**** Material

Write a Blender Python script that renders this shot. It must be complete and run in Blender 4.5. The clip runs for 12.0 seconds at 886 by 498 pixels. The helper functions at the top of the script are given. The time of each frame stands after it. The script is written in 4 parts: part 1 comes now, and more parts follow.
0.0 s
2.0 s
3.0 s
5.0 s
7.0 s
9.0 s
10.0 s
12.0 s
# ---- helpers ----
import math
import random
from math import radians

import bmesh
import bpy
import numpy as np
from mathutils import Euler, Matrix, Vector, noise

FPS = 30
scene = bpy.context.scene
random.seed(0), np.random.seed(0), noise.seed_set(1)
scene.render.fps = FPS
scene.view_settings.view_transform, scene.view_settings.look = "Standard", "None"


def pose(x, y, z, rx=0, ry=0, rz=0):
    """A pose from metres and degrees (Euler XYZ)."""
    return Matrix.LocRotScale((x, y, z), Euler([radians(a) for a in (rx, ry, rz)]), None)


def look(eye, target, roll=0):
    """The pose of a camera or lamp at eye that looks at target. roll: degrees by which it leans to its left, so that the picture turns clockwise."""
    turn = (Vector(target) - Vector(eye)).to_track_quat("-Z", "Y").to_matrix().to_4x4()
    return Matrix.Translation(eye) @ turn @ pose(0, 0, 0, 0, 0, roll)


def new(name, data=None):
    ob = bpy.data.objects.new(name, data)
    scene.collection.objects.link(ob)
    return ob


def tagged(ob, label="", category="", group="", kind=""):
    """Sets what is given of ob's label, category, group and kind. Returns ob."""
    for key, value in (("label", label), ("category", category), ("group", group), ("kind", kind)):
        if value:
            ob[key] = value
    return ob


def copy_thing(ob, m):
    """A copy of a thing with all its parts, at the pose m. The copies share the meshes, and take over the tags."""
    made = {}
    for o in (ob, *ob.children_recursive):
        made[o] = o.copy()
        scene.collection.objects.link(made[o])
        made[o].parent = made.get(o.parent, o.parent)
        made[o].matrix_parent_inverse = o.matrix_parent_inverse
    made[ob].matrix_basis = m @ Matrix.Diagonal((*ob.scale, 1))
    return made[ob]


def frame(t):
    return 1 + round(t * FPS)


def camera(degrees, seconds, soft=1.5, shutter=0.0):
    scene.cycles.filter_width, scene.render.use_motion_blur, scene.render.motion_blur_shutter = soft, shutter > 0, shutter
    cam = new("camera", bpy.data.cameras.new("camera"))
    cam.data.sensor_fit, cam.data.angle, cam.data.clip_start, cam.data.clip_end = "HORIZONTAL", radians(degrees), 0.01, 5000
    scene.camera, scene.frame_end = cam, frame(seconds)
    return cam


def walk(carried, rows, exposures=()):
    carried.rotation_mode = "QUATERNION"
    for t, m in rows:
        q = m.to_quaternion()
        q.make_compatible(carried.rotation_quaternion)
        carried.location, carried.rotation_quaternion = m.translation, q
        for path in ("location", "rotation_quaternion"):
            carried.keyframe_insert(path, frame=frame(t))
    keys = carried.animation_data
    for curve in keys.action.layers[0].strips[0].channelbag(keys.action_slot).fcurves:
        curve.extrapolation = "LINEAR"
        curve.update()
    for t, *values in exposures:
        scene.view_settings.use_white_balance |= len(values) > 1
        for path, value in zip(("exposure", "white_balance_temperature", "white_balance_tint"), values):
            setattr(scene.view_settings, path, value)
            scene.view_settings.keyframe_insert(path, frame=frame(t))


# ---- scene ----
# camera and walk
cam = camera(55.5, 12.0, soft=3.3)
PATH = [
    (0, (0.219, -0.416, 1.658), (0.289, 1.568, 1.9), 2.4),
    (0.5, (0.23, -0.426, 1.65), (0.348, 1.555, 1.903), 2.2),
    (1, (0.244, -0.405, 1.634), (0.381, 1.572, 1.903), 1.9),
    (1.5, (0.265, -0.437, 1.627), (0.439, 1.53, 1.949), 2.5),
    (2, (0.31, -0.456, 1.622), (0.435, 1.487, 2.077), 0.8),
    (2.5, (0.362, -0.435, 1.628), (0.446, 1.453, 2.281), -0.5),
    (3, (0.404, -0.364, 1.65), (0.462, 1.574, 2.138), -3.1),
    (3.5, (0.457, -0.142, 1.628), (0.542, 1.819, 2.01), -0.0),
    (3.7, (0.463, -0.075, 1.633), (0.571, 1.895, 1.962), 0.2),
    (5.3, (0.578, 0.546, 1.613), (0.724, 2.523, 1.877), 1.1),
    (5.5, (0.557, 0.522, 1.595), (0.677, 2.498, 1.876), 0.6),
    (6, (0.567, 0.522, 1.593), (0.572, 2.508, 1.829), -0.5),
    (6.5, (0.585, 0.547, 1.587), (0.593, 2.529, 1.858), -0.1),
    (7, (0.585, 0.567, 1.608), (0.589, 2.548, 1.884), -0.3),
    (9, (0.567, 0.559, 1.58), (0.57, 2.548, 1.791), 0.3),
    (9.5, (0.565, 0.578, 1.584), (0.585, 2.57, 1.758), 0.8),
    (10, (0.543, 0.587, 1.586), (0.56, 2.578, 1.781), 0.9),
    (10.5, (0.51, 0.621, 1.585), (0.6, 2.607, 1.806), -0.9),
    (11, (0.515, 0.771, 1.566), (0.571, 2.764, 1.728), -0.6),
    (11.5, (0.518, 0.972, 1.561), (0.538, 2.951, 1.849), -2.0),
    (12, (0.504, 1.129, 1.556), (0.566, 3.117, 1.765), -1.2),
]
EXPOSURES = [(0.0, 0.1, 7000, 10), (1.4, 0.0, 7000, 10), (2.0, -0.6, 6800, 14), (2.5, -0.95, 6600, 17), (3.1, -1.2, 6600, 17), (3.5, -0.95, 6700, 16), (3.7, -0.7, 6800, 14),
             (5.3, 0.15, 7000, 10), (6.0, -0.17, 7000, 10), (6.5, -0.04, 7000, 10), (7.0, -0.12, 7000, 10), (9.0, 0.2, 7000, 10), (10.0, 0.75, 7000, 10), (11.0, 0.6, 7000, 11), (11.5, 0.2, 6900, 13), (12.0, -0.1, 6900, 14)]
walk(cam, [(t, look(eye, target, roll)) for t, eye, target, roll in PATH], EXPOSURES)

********

[Problem details]: Set down exactly the lines from the line that contains "of a camera" to the line that contains "scene.collection.objects.link(made[o])", both lines included, and nothing more.

[Exercise response]:
    """The pose of a camera or lamp at eye that looks at target. roll: degrees by which it leans to its left, so that the picture turns clockwise."""
    turn = (Vector(target) - Vector(eye)).to_track_quat("-Z", "Y").to_matrix().to_4x4()
    return Matrix.Translation(eye) @ turn @ pose(0, 0, 0, 0, 0, roll)


def new(name, data=None):
    ob = bpy.data.objects.new(name, data)
    scene.collection.objects.link(ob)
    return ob


def tagged(ob, label="", category="", group="", kind=""):
    """Sets what is given of ob's label, category, group and kind. Returns ob."""
    for key, value in (("label", label), ("category", category), ("group", group), ("kind", kind)):
        if value:
            ob[key] = value
    return ob


def copy_thing(ob, m):
    """A copy of a thing with all its parts, at the pose m. The copies share the meshes, and take over the tags."""
    made = {}
    for o in (ob, *ob.children_recursive):
        made[o] = o.copy()
        scene.collection.objects.link(made[o])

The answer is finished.